What you need to know

  • Developer Billy Laws (ByLaws) will soon release an unofficial Android port for the Nintendo Switch, although no ETA is available yet.
  • Once released, the port will allow you to use your Nintendo Switch exactly like an Android tablet.
  • Not all Android apps will work on the portable gaming console, since it lacks certain hardware components such as a GPS chip and a camera.

Back in February, developers Billy Laws and Max Keller managed to get Android running on Nintendo's Switch gaming system for the first time. Four months later, ByLaws is now very close to releasing that unofficial Android port. While there is still some time left for the public release, the folks over at XDA Developers managed to get an early hands-on experience with Android on the Nintendo Switch.

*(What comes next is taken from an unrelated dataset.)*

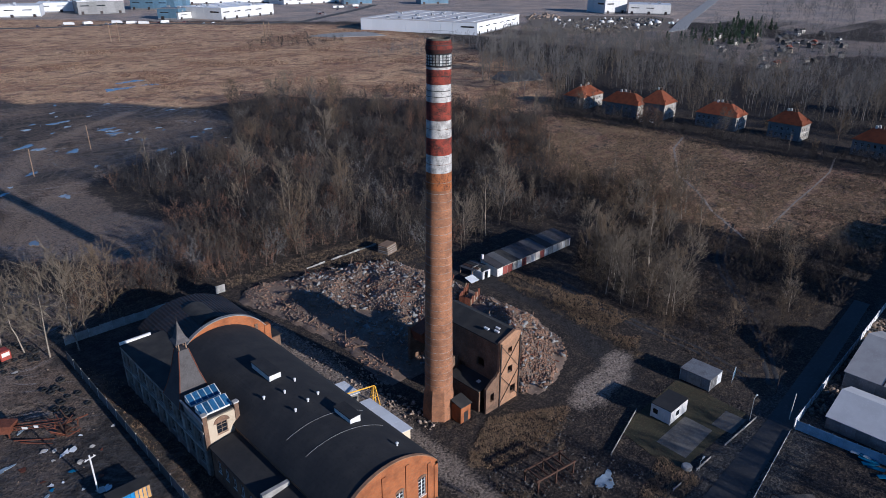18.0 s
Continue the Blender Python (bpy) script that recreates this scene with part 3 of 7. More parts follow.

The unofficial Android port lets one use the Nintendo Switch pretty much like an Android tablet. Thanks to its Tegra X1 chipset and 4GB of LPDDR4 RAM, the Nintendo Switch delivers a largely smooth experience when playing games downloaded from the Play Store. The hands-on report notes that while PUBG Mobile runs well on balanced graphics setting, the Joycons don't work currently and it is not possible to choose higher graphics as those options will apparently come to the device "soon".

Apart from PUBG Mobile and a few other games, however, Joycons work quite well with most other games and apps. The only issue is that they only work in wireless mode, even when physically connected to the sides of the console. Aside from gaming, the Android port will let you use the Switch for media consumption as well, thanks to support for apps such as Netflix and YouTube. When docked, the Nintendo Switch can output the display to a bigger screen via HDMI. You can even plug in a keyboard and a mouse, thanks to the three USB ports on the Switch dock.

Fortunately, the Android port for the Switch runs off the microSD card, which means you will not have to worry about getting banned from using Nintendo's services. However, the port only works on an exploitable Switch — one bought before July 2018. It is also important to note that the Switch lacks a built-in GPS, a microphone, and a camera. As a result, apps such as Pokemon Go, Snapchat, or Google Duo will simply not work on the portable console.